Nauticus Robotics develop subsea, autonomous robots with partner Shell, one of the world’s largest oil companies, to acquire subsea integrity data efficiently with some of the most advanced technology the ocean will have seen to date.

Shell will massively benefit from this as these advanced tools will provide further access to deep sea operations. Their collaboration grants their advancement to the qualification phase for a more efficient way of acquiring data from subsea areas. Shell are able to integrate their leading inspection tooling service into Nauticus robotic service solutions. This means that during their qualification phase, they can use remote operational autonomous tools to qualify for an offshore pilot project.

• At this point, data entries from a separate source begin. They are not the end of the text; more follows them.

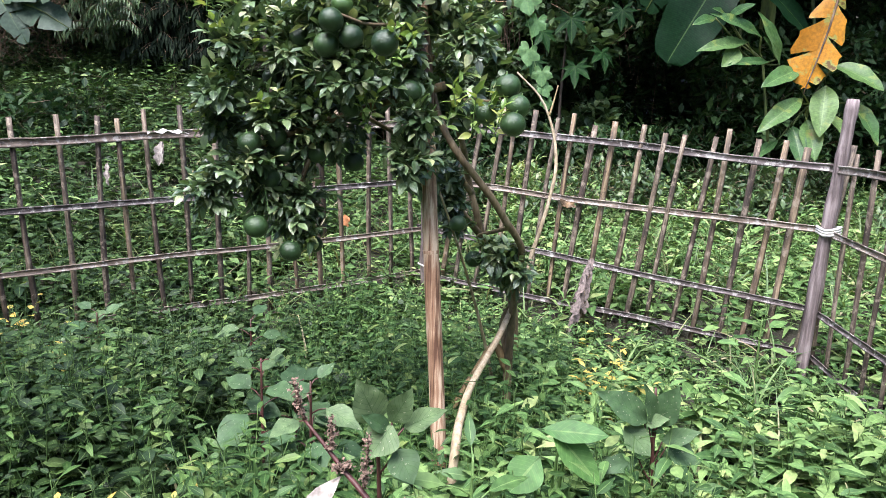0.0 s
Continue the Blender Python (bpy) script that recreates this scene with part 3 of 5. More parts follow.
CROWN_FRONT = [(-0.09, 2.25, 1.73, 0.05), (-0.1, 2.22, 1.62, 0.045), (-0.05, 2.2, 1.4, 0.045), (-0.15, 2.3, 1.93, 0.1), (-0.28, 2.4, 1.86, 0.13), (-0.44, 2.5, 1.77, 0.13), (-0.62, 2.5, 1.74, 0.075), (-0.31, 2.25, 1.7, 0.12), (-0.01, 2.4, 1.78, 0.12),
               (0.07, 2.3, 1.66, 0.08), (-0.46, 2.35, 1.6, 0.1), (-0.25, 2.2, 1.54, 0.12), (-0.03, 2.3, 1.54, 0.11), (-0.53, 2.3, 1.4, 0.1), (-0.67, 2.3, 1.39, 0.05),
               (-0.37, 2.4, 1.36, 0.13), (-0.71, 2.27, 1.17, 0.06), (-0.57, 2.3, 1.22, 0.11), (-0.45, 2.35, 1.12, 0.1), (-0.43, 2.35, 1.02, 0.06)]
CROWN_BACK = [(-0.07, 2.2, 1.28, 0.06), (0.05, 2.2, 1.46, 0.07), (0.15, 2.05, 1.43, 0.035), (0.24, 2.66, 0.87, 0.07), (0.21, 2.58, 0.92, 0.05), (0.29, 2.6, 0.86, 0.045), (-0.05, 2.85, 1.86, 0.15), (-0.03, 2.7, 1.52, 0.15),
              (0.08, 2.95, 1.76, 0.11), (0.14, 2.8, 1.45, 0.08), (0.18, 3.0, 1.92, 0.08), (-0.62, 2.24, 1.62, 0.045), (-0.66, 2.22, 1.46, 0.045), (-0.42, 2.42, 1.98, 0.09), (-0.03, 2.5, 1.24, 0.05), (0.04, 2.85, 1.15, 0.03), (0.05, 2.85, 1.07, 0.03), (0.06, 2.85, 0.99, 0.025)]


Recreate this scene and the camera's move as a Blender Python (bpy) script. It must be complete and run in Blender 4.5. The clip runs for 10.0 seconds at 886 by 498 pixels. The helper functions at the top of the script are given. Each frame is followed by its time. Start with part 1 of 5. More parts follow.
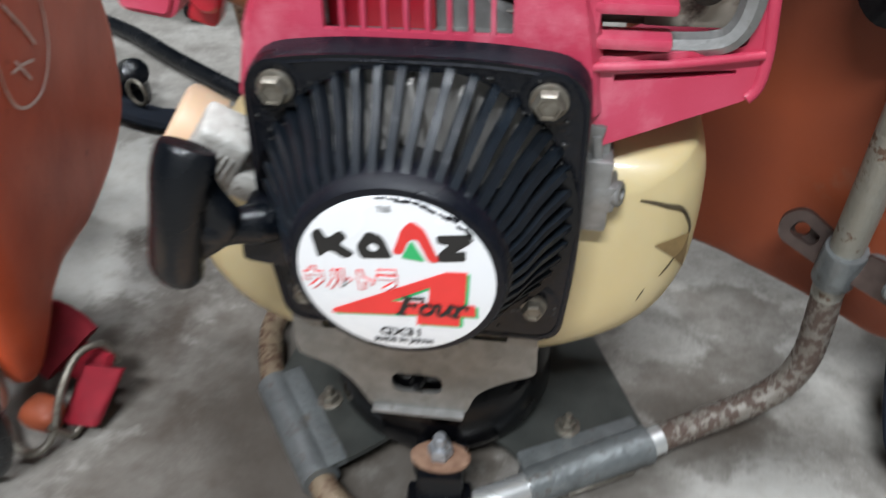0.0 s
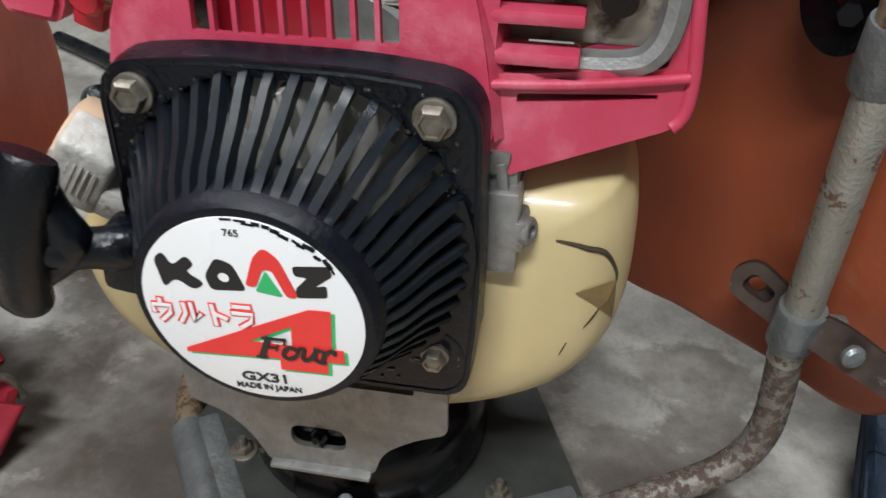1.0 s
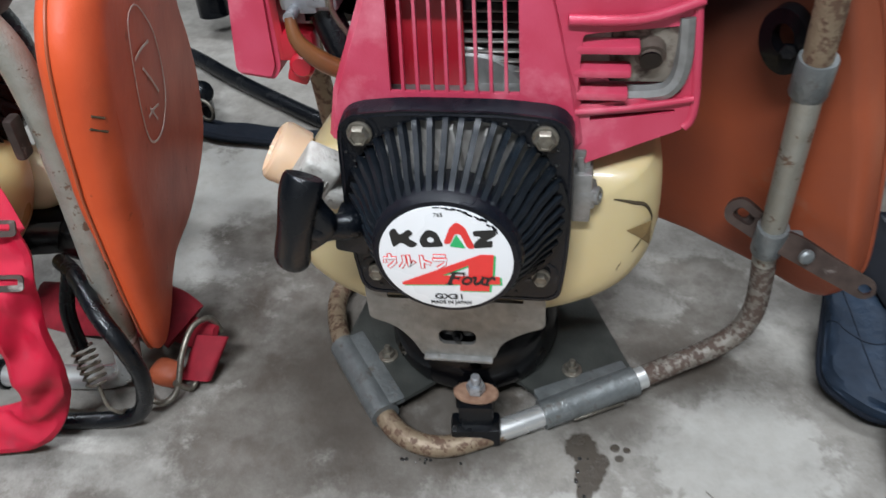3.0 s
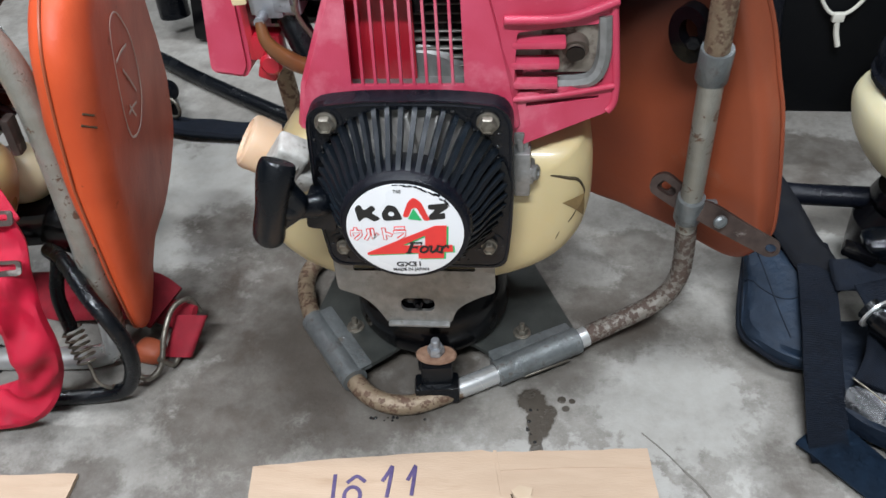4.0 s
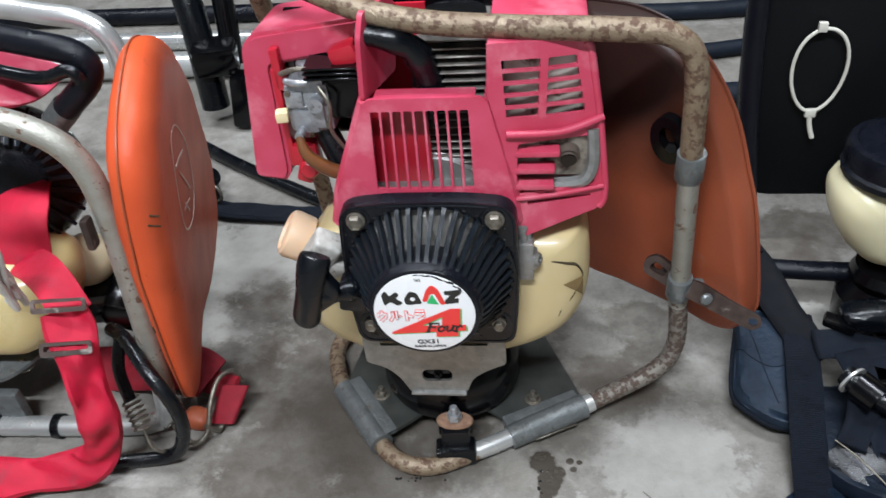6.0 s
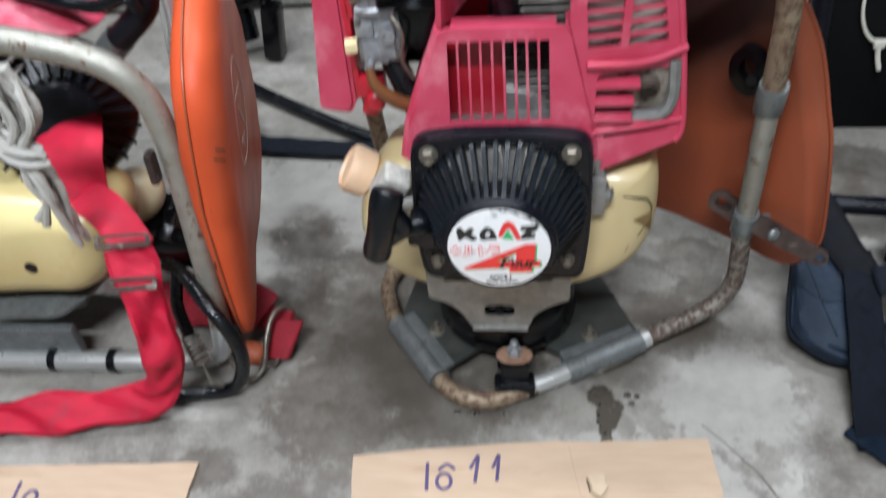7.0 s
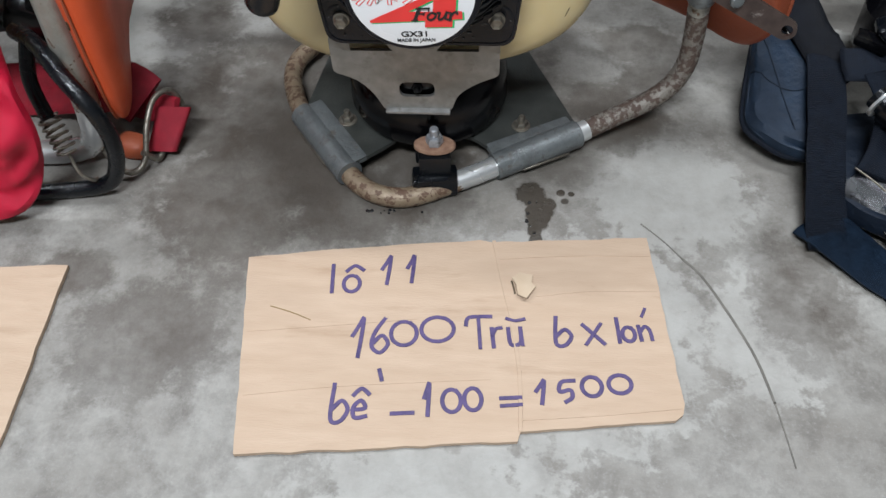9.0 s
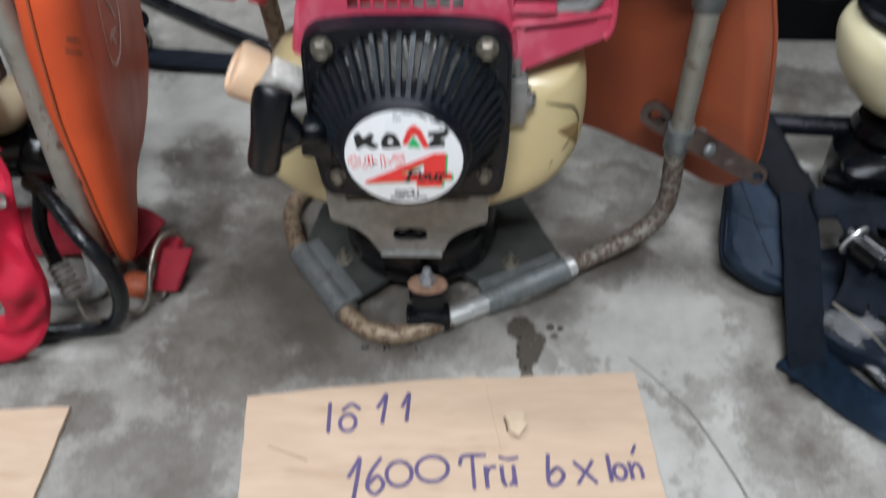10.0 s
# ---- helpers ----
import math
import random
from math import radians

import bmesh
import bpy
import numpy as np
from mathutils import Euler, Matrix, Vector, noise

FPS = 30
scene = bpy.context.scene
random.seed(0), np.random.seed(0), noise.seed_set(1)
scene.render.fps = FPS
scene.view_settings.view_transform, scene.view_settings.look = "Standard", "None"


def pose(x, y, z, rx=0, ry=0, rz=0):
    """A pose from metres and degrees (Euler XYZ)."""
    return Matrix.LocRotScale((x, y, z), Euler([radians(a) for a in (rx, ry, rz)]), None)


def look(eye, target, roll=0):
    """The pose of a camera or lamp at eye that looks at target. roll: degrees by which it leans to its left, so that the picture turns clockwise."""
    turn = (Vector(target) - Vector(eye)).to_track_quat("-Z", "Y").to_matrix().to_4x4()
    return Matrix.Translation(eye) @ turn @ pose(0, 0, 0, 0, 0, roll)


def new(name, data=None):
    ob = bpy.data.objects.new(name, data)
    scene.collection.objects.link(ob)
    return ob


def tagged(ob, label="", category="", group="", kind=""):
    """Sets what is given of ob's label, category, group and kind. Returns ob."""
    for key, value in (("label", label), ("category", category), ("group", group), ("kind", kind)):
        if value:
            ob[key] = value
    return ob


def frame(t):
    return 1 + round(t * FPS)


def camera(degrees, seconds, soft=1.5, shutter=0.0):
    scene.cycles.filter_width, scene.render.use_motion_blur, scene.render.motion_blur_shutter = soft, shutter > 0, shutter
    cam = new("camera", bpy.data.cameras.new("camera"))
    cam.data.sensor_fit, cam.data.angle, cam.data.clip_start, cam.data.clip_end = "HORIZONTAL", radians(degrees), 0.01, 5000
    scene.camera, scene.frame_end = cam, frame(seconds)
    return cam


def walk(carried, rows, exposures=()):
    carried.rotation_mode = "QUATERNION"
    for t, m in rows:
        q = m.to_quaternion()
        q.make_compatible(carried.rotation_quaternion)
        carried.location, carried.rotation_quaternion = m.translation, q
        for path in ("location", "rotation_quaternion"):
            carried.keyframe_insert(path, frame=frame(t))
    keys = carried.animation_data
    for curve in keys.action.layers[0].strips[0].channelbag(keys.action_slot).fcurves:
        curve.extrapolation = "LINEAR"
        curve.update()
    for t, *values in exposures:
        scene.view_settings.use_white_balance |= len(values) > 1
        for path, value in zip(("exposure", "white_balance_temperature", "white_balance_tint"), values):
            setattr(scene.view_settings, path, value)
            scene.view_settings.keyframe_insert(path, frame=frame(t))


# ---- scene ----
cam = camera(57.6, 10.0, soft=1.5, shutter=0.5)
PATH = [
    (0, (0.055, 0.035, 0.428), (-0.195, 1.548, -0.856), -1.6),
    (0.5, (0.086, 0.081, 0.389), (-0.169, 1.676, -0.79), 0.2),
    (1, (0.099, 0.071, 0.398), (-0.203, 1.654, -0.786), -0.0),
    (1.5, (0.088, 0.043, 0.425), (-0.258, 1.611, -0.768), -1.7),
    (2, (0.041, 0.01, 0.463), (-0.311, 1.554, -0.759), -3.1),
    (2.5, (0.051, -0.032, 0.501), (-0.281, 1.465, -0.783), -4.5),
    (3.8, (0.074, -0.127, 0.556), (-0.13, 1.348, -0.78), -3.8),
    (4, (0.074, -0.133, 0.562), (-0.116, 1.342, -0.775), -4.0),
    (4.5, (0.096, -0.126, 0.567), (-0.072, 1.362, -0.758), -4.4),
    (5, (0.104, -0.142, 0.574), (-0.074, 1.38, -0.712), -4.9),
    (5.5, (0.1, -0.166, 0.594), (-0.123, 1.389, -0.644), -5.3),
    (5.7, (0.099, -0.183, 0.612), (-0.144, 1.382, -0.608), -5.5),
    (6.8, (0.044, -0.183, 0.638), (-0.216, 1.338, -0.635), -6.4),
    (7, (0.035, -0.183, 0.627), (-0.22, 1.278, -0.714), -6.3),
    (7.5, (0.025, -0.179, 0.563), (-0.168, 1.145, -0.924), -4.2),
    (8, (0.037, -0.159, 0.517), (-0.098, 1.059, -1.063), -2.5),
    (8.5, (0.045, -0.151, 0.522), (-0.059, 1.037, -1.083), -1.8),
    (9, (0.047, -0.151, 0.519), (-0.05, 1.04, -1.085), -1.9),
    (9.5, (0.049, -0.149, 0.52), (-0.044, 1.066, -1.066), -2.0),
    (10, (0.05, -0.14, 0.559), (-0.043, 1.234, -0.891), -2.0),
]
walk(cam, [(t, look(eye, target, roll)) for t, eye, target, roll in PATH],
     [(0.0, 0.33, 6600, 10), (0.5, 0.10, 6700, 10), (1.0, 0.12, 6850, 10), (2.0, 0.02, 6550, 10), (2.5, 0.1, 6500, 10), (4.5, 0.19, 6500, 10), (5.7, 0.2, 6500, 10), (6.8, 0.12, 6500, 10), (8.0, 0.0, 6500, 10), (10.0, -0.02, 6500, 10)])

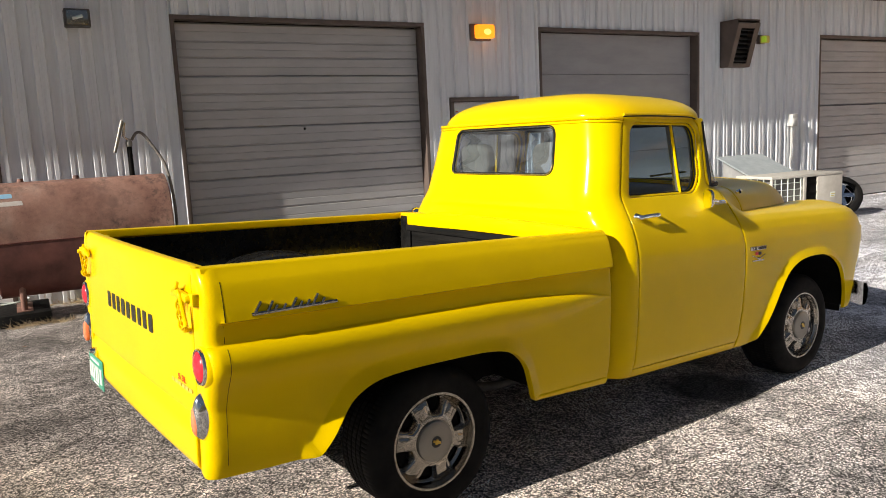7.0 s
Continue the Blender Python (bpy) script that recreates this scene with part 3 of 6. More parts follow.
# the far side of the box stands a little further out than the near one
FAR = 0.035
for ob in list(truck.children):
    ys = [v.co.y for v in ob.data.vertices]
    if min(ys) > 0.45:
        ob.location.y += FAR
    elif max(ys) > 0.6:
        for piece in (ob, *(c for c in ob.children if c.name.startswith(("plank", "board_rim")))):
            for v in piece.data.vertices:
                v.co.y += FAR * max(0.0, v.co.y) / 0.82

# ---- cab
cab_half = smooth_table([(0.335, 0.862), (0.372, 0.893), (0.45, 0.920), (0.6, 0.936), (0.75, 0.944), (0.9, 0.946), (1.0, 0.941), (1.08, 0.924), (1.15, 0.896), (1.20, 0.865), (1.24, 0.836), (1.268, 0.816), (1.29, 0.804), (1.65, 0.748), (1.72, 0.735)], 0.012, 0.3, 1.8)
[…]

Todd Newell, SVP of Business Development at Nauticus had this to say:

“Working with a leading company such as Shell marks an exciting milestone for Nauticus, and this collaboration further validates the superior capabilities and extensive use cases of our robots across the energy sector.

“Implementing our supervised autonomous method – one that has proven more robust and dynamic than most of its kind – is expected to provide our partner and future customers more than 50 percent cost savings compared to today’s methods of operation.”

As we all know, ocean pollution is at an all-time high and the implementation of fully electric subsea equipment, deployed by surface vessels, are essential for fully sustainable transport, recharge, and communication in underwater operations.

The new means of conducting underwater work will benefit offshore services, allowing a wider acceptance of autonomous operations leading over more conventional ways.

Ross Doak, Shell’s deepwater robotics engineer, commented that;

“An exciting aspect of this project is the opportunity to combine the strengths of advanced inspection tooling with the advanced marine robotic capabilities developed by Nauticus Robotics.

“This project aims to fundamentally improve how we collect subsea facility data, through the combination of ‘AUV native’ tooling design, supervised autonomy, and recent improvements in remote communications.”